In military matters as in everything else the Market preaches freedom, but
it does not like the slightest competition. Saddam Hussein is very scary.
The world supply is concentrated in the hands of a few in the name of
universal security. The world shivers. Tremendous threat: Iraq could use
bacteriological weapons again; even worse, they could have nuclear weapons
sometime. Humanity cannot allow that danger, proclaims the dangerous
President of the only country that has used nuclear weapons to assassinate
a civilian population. Could it be that it was Iraq who exterminated the
elderly, women and children in Hiroshima and Nagasaki?
Millenium landscape:
- People do not know whether tomorrow they will be able to find something
to eat, or whether they will lose their roofs, or how will they survive if
they get sick or experience an accident; - People do not know whether
tomorrow they will lose their jobs, or if they will be forced to work
double in exchange for half, or if their pensions will be eaten by the
wolfs in the stock market or by the inflation mice; - Citizens who do not
know if they will be assaulted around the corner, or if their houses will
be emptied, or if someone desperate will stick a knife into their bellies;
- Peasants who do not know if tomorrow they will have land to work and
fisherman who do not know if they will find rivers or seas that are not yet
poisoned; - People and countries that do not know how they will pay their
debts multiplied by usury.
Are these daily terrors the work of Al Qaeda?
The economy commits transgressions that are not published in the
newspapers: every minute 12 children die of hunger. In the world terrorist
organization that the military power guards against, there are one thousand
millions with chronic hunger and six hundred million overweight.
Strong currency, fragile life: Ecuador and El Salvador have adopted the
dollar as their national currency, but the population emigrates. Never have
those countries produced so much poverty and so many immigrants. The sale
of human flesh abroad generates loss of roots, sadness and currency. The
Ecuadorian people forced to look for work elsewhere have sent to their
country, in 2001, a sum on money higher than the banana, shrimp, tuna,
coffee and cacao crops combined.
Uruguay and Argentina also expel their young sons and daughters. The
immigrants, grandchildren of immigrants, leave behind destroyed families
and memories that hurt. "Doctor, my soul has been broken": in which
hospital can that be cured? In Argentina, a Television program offers the
most sought after prize: a job. The lineups are very long. The program
chooses the candidates and the public votes. The one who gets the job is
the one who sheds the most tears and makes the most people cry. Sony
Pictures is selling the successful formula all over the world.

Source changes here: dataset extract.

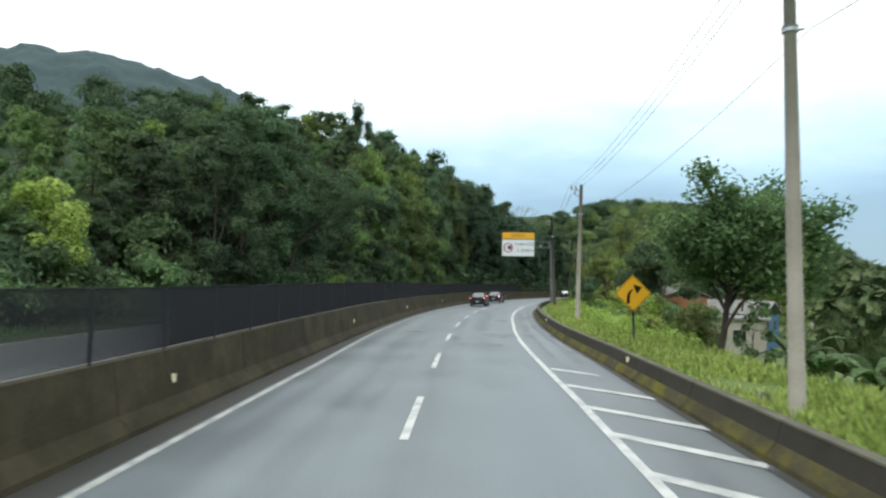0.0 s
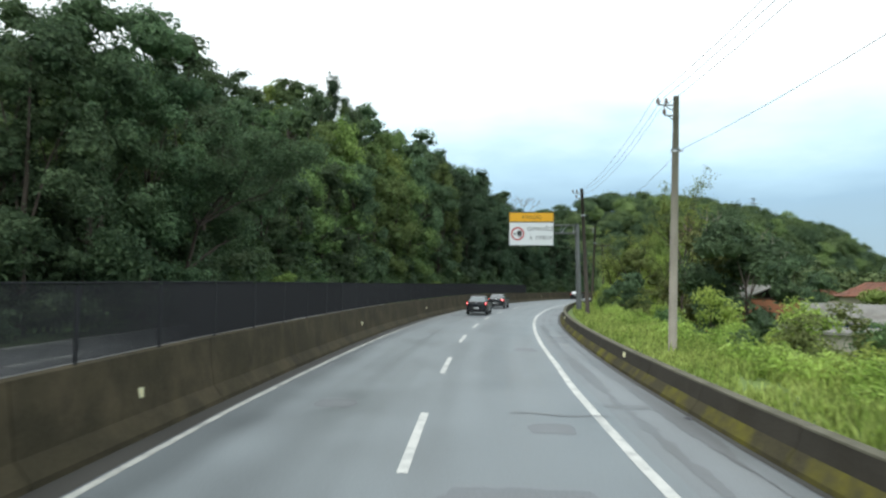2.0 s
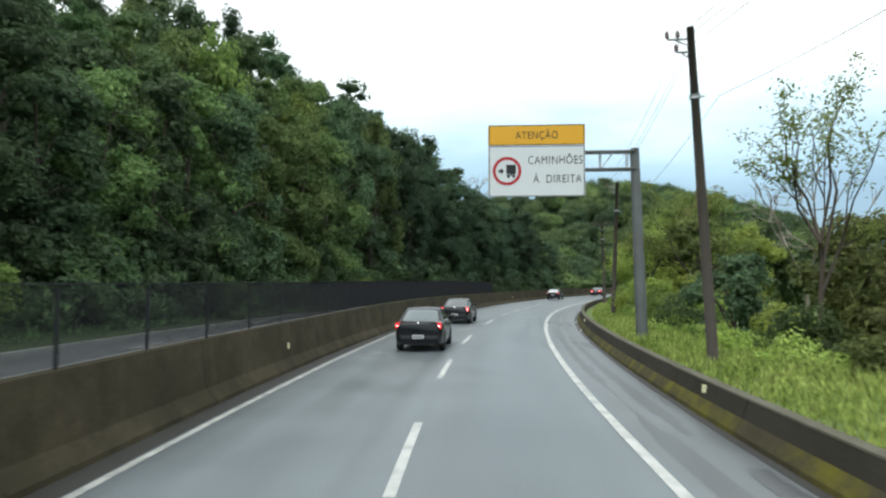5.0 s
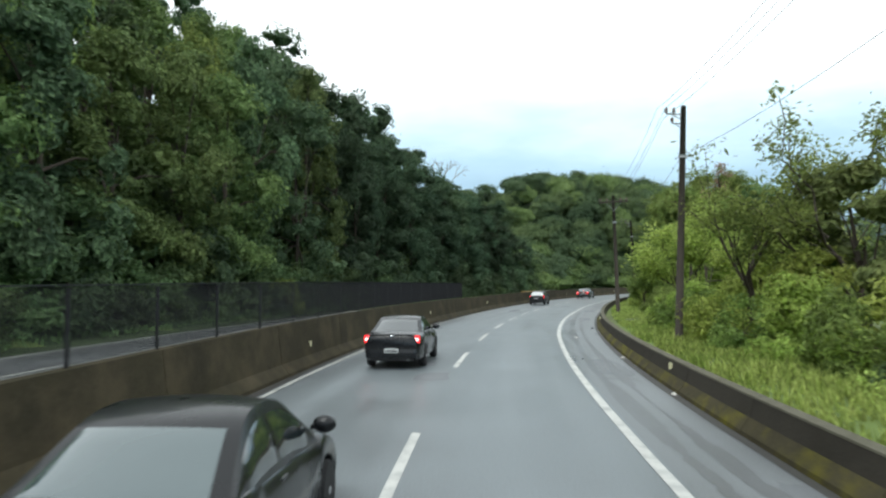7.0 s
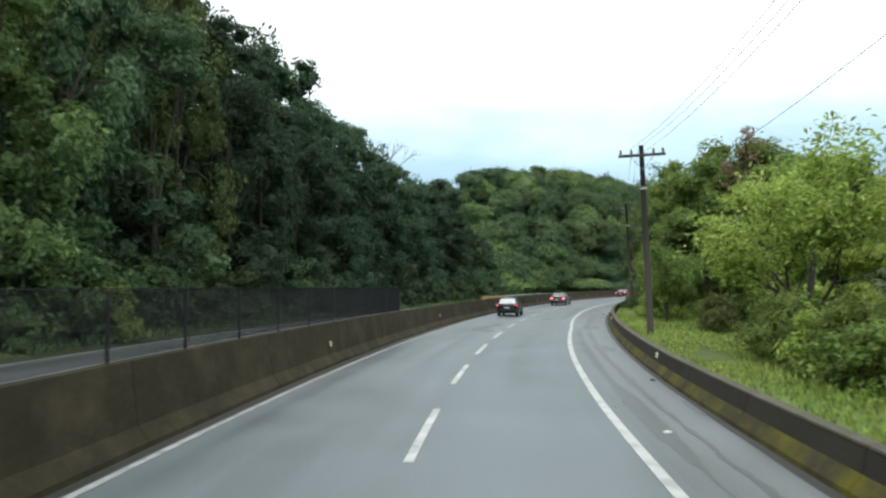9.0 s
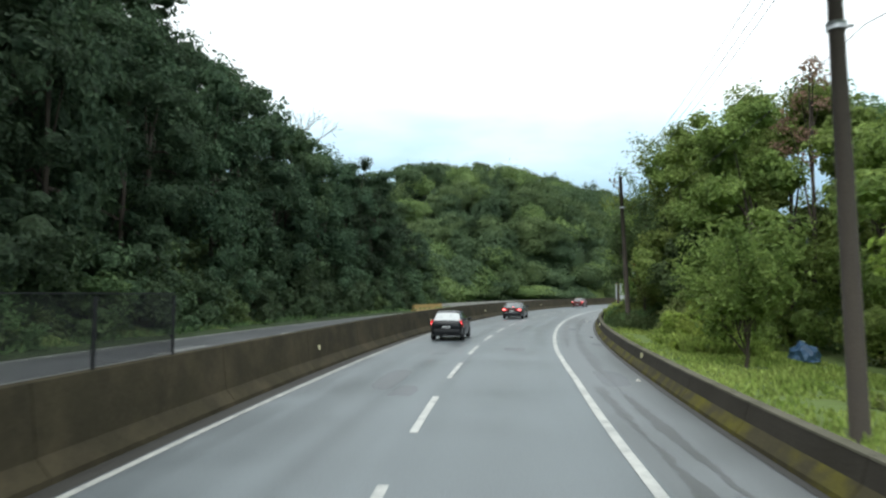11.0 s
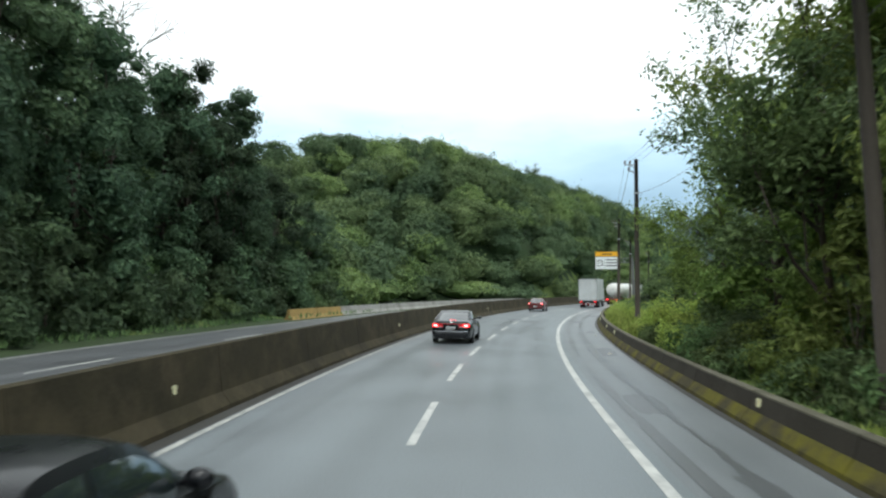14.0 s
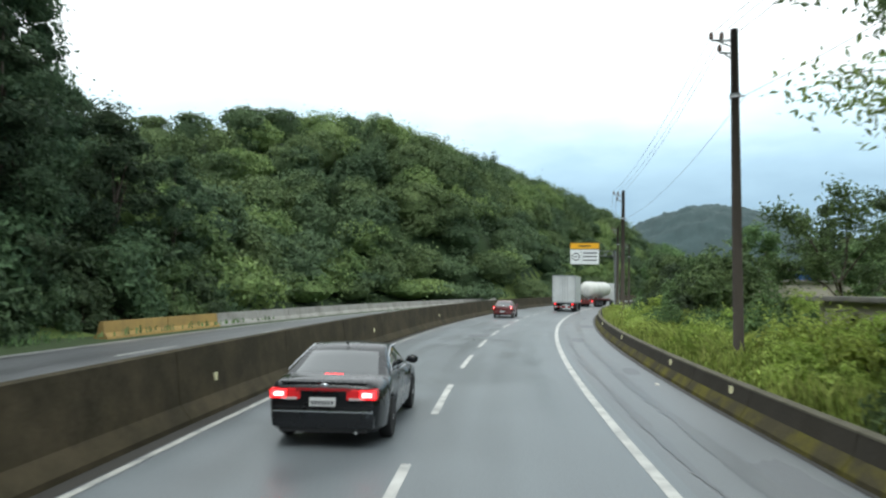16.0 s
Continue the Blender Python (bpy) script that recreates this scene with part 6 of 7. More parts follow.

Which job? Whichever. For how much? For whatever it be. The desperation of
those looking for work and the anguish of those afraid of losing it oblige
them to accept the unacceptable. The "Wal-Mart model" is imposed all over
the world. The number one company in the USA forbids unions and stretches
the hours without paid overtime. The Market exports its lucrative example.
The more desperate the nations are, the easier it if to convert labor right
into paper obscured by water.
And it becomes easier to sacrifice other rights as well. The fathers of
chaos sell the order. Poverty and unemployment multiply delinquency,
disseminating panic, and in this hot soup the worst blossoms. The
Argentinean militaries, who know a lot about crimes, are being invited to
fight crime: please come save us from delinquency, shouts Carlos Menem, an
employee of the Market who knows a lot about delinquency because he
exercised it when he was President.
Very low cost, big profits, zero control: an oil vessel splits in half and
a deadly black tide attacks the coast of Galicia and beyond.
The most profitable business in the world generates fortunes and "natural"
disasters. The poisonous gasses that oil spews into the air are the main
cause of the hole in the ozone layer that it is already as big as the USA
and the climatic craziness. In Ethiopia and other African countries,
drought is condemning millions of people to the worst famine of the last 20
years; meanwhile Germany and other European countries have been suffering
floods that are the worse catastrophe of the last 50 years.
Oil generates wars as well. Poor Iraq.